TV Club

Fathers & Sons, Uncles & Nephews

Dear Glen, Peggy, and Joel:

Last night’s show did not disappoint those among us looking for an ever-deepening psychological portrayal of America’s favorite renegade family. Bearing in mind that The Sopranos’ first episode typically foreshadows elements of the remainder of the season, it nevertheless also captured several universal themes. Just one, for example, is the multigenerational anguish of men struggling to provide for their families and the shadow this preoccupation casts upon the relationships between fathers and sons.

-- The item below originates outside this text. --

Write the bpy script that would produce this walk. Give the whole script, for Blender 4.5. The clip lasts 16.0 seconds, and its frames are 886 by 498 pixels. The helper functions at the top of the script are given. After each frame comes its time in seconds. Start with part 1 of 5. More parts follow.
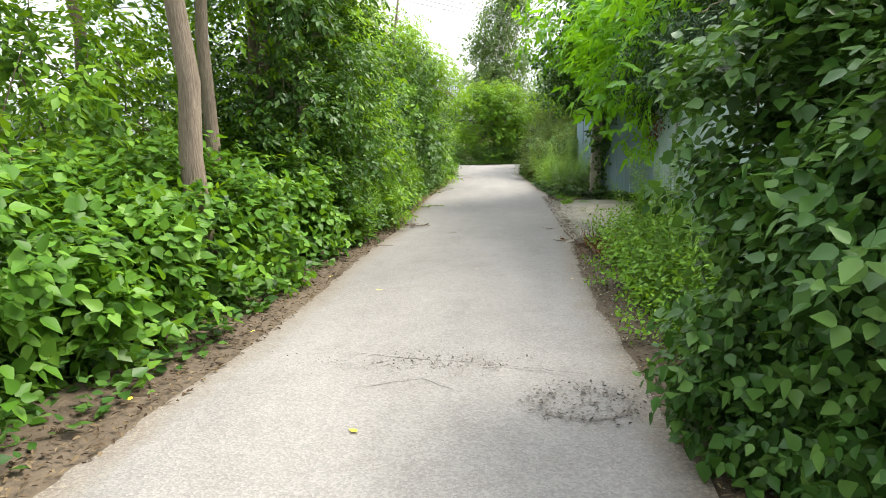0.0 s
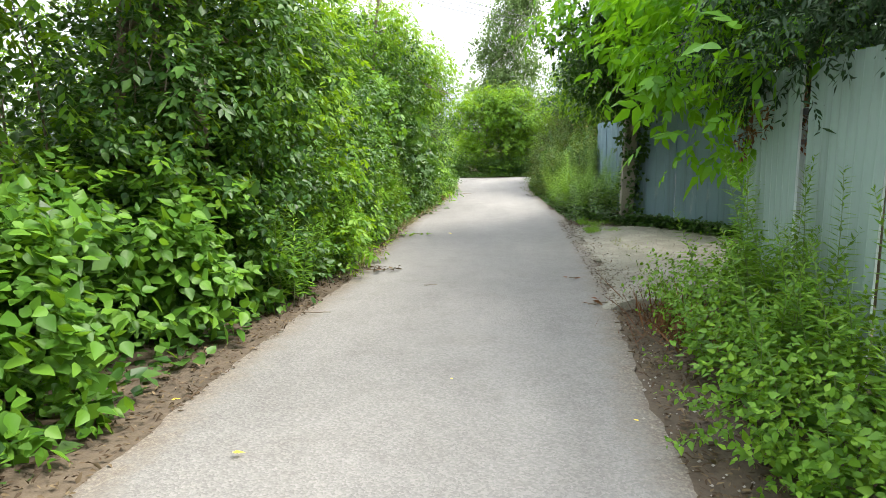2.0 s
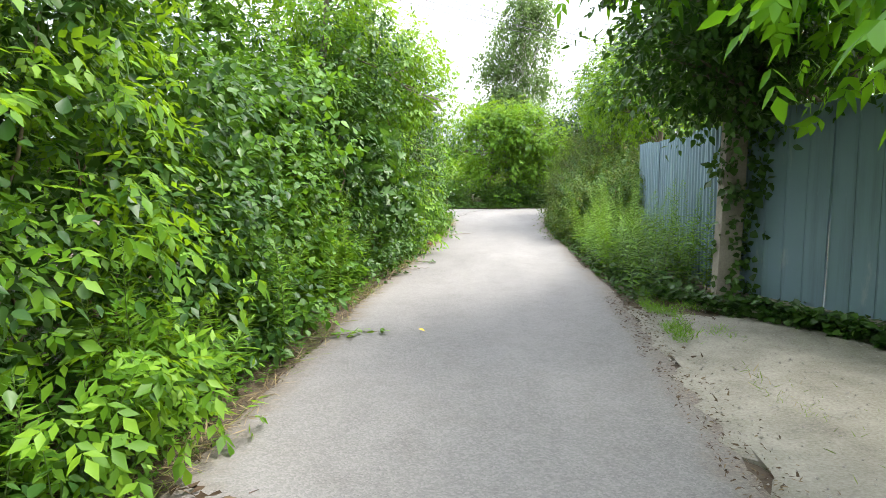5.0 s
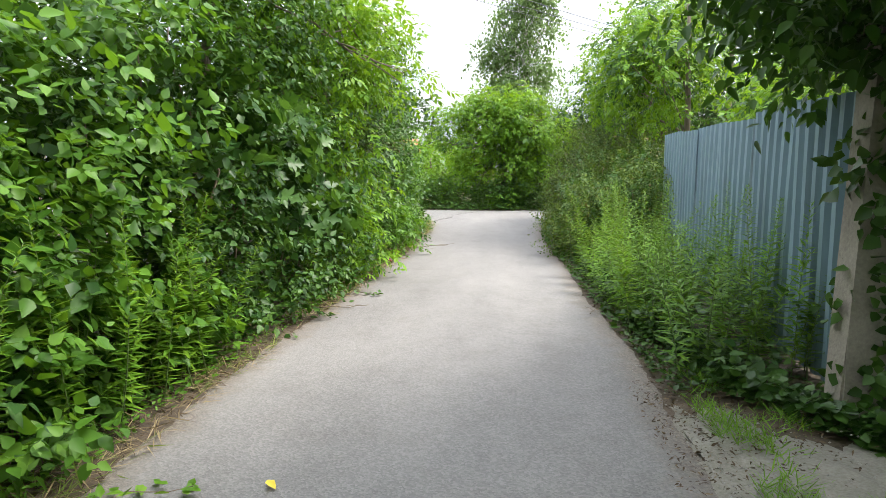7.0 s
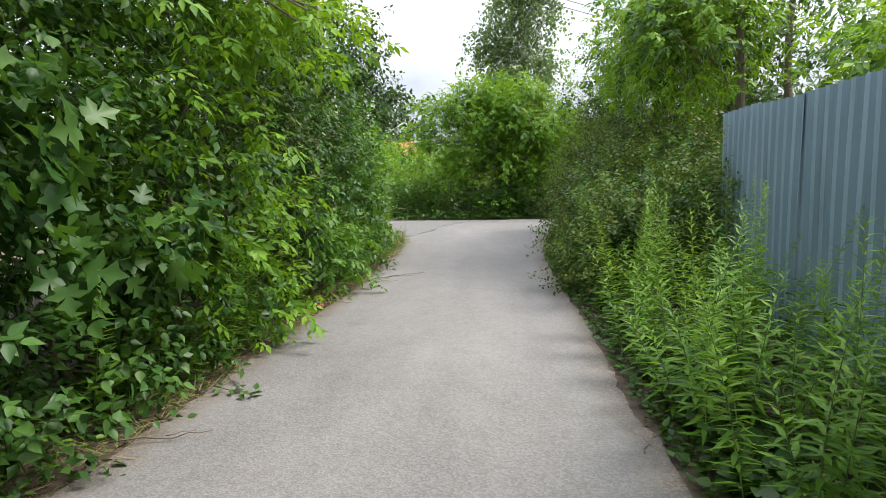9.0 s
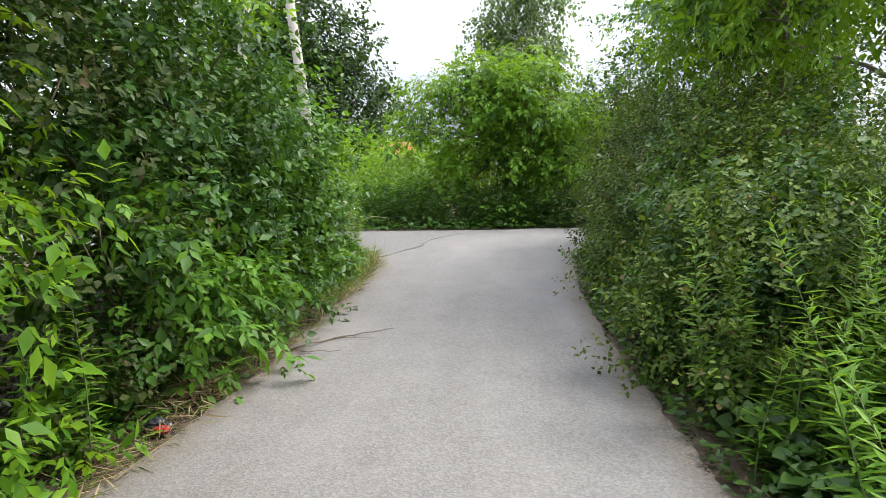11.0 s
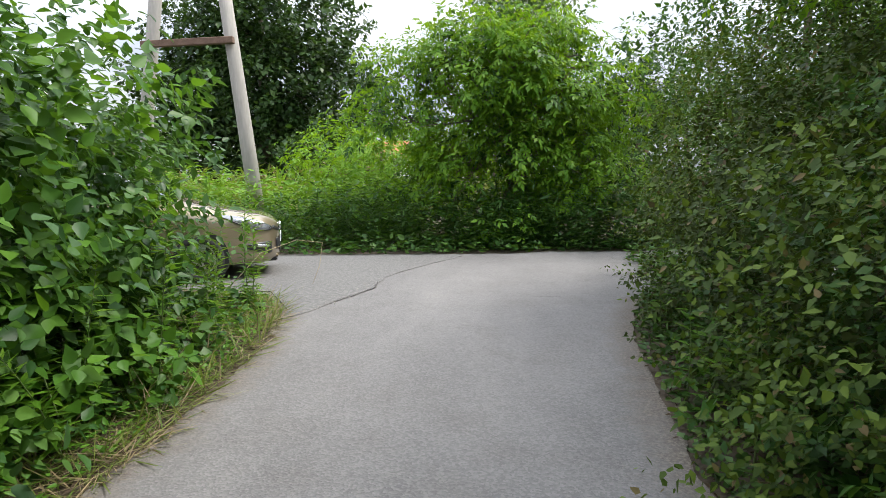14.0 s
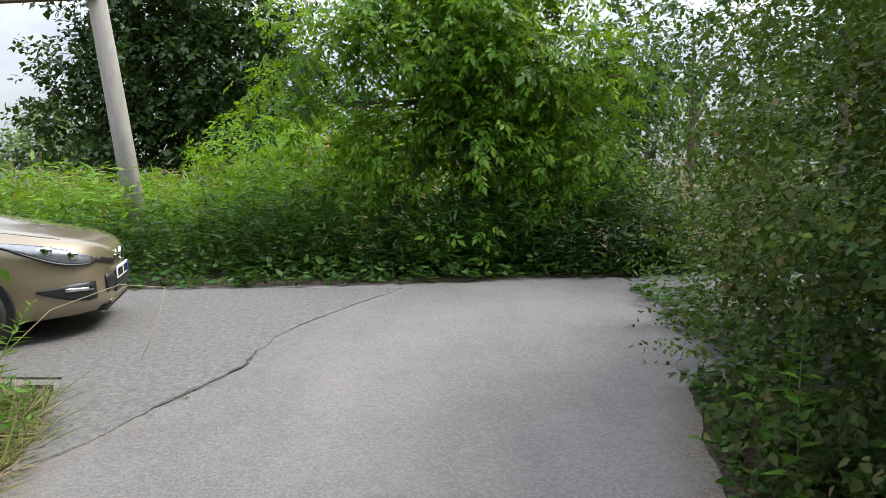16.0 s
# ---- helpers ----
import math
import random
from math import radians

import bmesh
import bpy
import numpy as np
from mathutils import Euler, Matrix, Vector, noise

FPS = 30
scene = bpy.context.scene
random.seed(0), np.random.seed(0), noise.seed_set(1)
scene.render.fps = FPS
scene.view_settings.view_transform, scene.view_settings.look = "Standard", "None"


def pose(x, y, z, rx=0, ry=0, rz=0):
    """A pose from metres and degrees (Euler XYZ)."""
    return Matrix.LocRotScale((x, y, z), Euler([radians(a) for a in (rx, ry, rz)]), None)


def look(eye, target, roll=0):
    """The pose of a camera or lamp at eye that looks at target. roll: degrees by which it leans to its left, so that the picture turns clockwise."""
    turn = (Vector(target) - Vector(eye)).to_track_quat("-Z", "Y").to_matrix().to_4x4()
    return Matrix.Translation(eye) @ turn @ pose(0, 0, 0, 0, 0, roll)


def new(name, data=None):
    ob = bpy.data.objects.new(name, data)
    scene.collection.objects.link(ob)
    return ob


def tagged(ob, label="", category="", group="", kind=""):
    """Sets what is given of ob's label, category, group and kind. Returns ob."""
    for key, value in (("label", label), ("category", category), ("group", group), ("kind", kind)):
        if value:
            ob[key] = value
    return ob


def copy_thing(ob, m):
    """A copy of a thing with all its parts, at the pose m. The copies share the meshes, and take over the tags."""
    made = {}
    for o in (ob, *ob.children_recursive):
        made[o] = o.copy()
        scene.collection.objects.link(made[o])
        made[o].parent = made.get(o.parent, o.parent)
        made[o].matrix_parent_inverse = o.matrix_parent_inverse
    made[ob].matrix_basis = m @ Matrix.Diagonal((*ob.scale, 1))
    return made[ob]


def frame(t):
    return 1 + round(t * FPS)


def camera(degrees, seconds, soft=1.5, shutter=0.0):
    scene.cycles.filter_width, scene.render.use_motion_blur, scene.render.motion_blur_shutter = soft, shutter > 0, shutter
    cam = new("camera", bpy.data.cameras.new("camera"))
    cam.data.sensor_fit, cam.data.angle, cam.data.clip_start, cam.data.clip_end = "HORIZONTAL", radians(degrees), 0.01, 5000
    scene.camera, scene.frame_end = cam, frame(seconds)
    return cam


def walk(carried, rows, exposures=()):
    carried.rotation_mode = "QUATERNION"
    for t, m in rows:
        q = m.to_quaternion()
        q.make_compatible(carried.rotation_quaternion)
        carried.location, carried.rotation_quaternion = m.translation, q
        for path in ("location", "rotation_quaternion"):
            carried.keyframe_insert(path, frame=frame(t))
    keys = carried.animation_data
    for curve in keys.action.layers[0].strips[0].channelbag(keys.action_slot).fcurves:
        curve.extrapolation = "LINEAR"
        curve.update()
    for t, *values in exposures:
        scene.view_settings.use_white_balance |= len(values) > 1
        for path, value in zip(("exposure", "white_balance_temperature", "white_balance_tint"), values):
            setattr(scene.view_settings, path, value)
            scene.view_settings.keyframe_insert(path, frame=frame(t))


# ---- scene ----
cam = camera(71.2, 16.0, soft=0.8)
PATH = [
    (0, (0.072, -0.933, 1.392), (-0.121, 1.026, 1.041), -1.2),
    (0.5, (0.142, -0.154, 1.36), (-0.058, 1.806, 1.018), -1.4),
    (1, (0.208, 0.622, 1.323), (-0.01, 2.583, 0.994), -1.7),
    (1.5, (0.194, 1.356, 1.339), (-0.026, 3.317, 1.015), -1.2),
    (2, (0.144, 2.092, 1.344), (-0.079, 4.054, 1.027), -1.1),
    (2.5, (0.124, 2.816, 1.359), (-0.1, 4.78, 1.05), -1.0),
    (3, (0.082, 3.593, 1.351), (-0.149, 5.559, 1.069), -1.0),
    (3.5, (0.052, 4.33, 1.35), (-0.183, 6.299, 1.09), -0.9),
    (4, (-0.003, 5.07, 1.366), (-0.239, 7.039, 1.111), -0.9),
    (4.2, (-0.027, 5.346, 1.379), (-0.261, 7.317, 1.136), -0.9),
    (6.3, (0.136, 8.264, 1.452), (-0.111, 10.232, 1.198), 0.2),
    (6.5, (0.164, 8.549, 1.444), (-0.081, 10.517, 1.184), 0.2),
    (7, (0.231, 9.32, 1.429), (-0.014, 11.288, 1.17), 0.2),
    (7.5, (0.312, 10.069, 1.424), (0.065, 12.037, 1.17), -0.2),
    (8, (0.39, 10.882, 1.4), (0.135, 12.849, 1.149), -0.7),
    (8.5, (0.388, 11.651, 1.409), (0.13, 13.619, 1.16), -0.8),
    (9, (0.355, 12.428, 1.385), (0.096, 14.395, 1.138), -0.9),
    (9.2, (0.308, 12.737, 1.378), (0.055, 14.705, 1.131), -0.9),
    (11.3, (0.097, 16.031, 1.3), (-0.17, 17.999, 1.062), -1.2),
    (11.5, (0.078, 16.262, 1.3), (-0.187, 18.23, 1.066), -0.7),
    (12, (0.057, 16.935, 1.3), (-0.212, 18.903, 1.065), -1.0),
    (12.5, (0.048, 17.588, 1.297), (-0.225, 19.556, 1.063), -1.0),
    (13, (0.051, 18.238, 1.292), (-0.22, 20.205, 1.056), -1.1),
    (13.5, (0.032, 18.88, 1.294), (-0.241, 20.848, 1.058), -0.9),
    (14, (0.014, 19.546, 1.272), (-0.262, 21.513, 1.036), -1.1),
    (14.5, (0.004, 20.164, 1.27), (-0.277, 22.13, 1.033), -1.2),
    (15, (0.012, 20.805, 1.257), (-0.268, 22.771, 1.018), -1.3),
    (15.5, (-0.027, 21.458, 1.282), (-0.268, 23.429, 1.043), -1.2),
    (16, (-0.053, 22.043, 1.303), (-0.199, 24.022, 1.053), -1.3),
]
walk(cam, [(t, look(eye, target, roll)) for t, eye, target, roll in PATH],
     exposures=[(0.0, 1.95, 6800, 8), (2.0, 2.05, 6600, 8), (4.0, 2.2, 6400, 10), (6.5, 2.05, 6450, 11), (9.0, 1.4, 6400, 11), (12.0, 1.5, 6350, 12), (14.5, 1.2, 6300, 11), (16.0, 1.1, 6300, 11)])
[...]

Uncle Junior burdens his nephew Tony with his preoccupation over trial expenses, with Jun, as always, stealing one of the show’s best lines—”An entire forest in the Northwest must have given its life in Xerox paper, just for this one fucking trial!” Meanwhile, Tony hints to Dr. Melfi that the source of his own future security may be his ability to equivalently exploit his nephew Christopher. “I started the process of bonding him to me—inseparably,” Tony says ominously.

Tony greases these wheels by shaming “slacker” Christopher in relation to Chris’ dead father, who Tony praises as his own former “mentor.” This is the legendary “real, stand-up-guy” father who Christopher only knows through family myths: According to one, he was whacked the day he brought home little Christopher’s baby crib (Tony corrects him, “He had a bunch of TV trays; could have been a crib just as easily.”). Christopher shares with Adriana his fears he will be “compared all negative” to the father he never knew and possibly even end up on “the endangered-species’ list.” She tries to reassure him of his importance to Tony. She is right for all the wrong reasons: The slavish link between Uncle Tony and the nephew who was “dumped on him” shortly after birth is signed, sealed, and delivered after Tony pressures Christopher to kill the retired, corrupt cop who long ago allegedly filled a contract “to ‘pop’ his Pop.” Just before being shot, the cop cries, “You’re being set up!” And we’re inclined to believe him.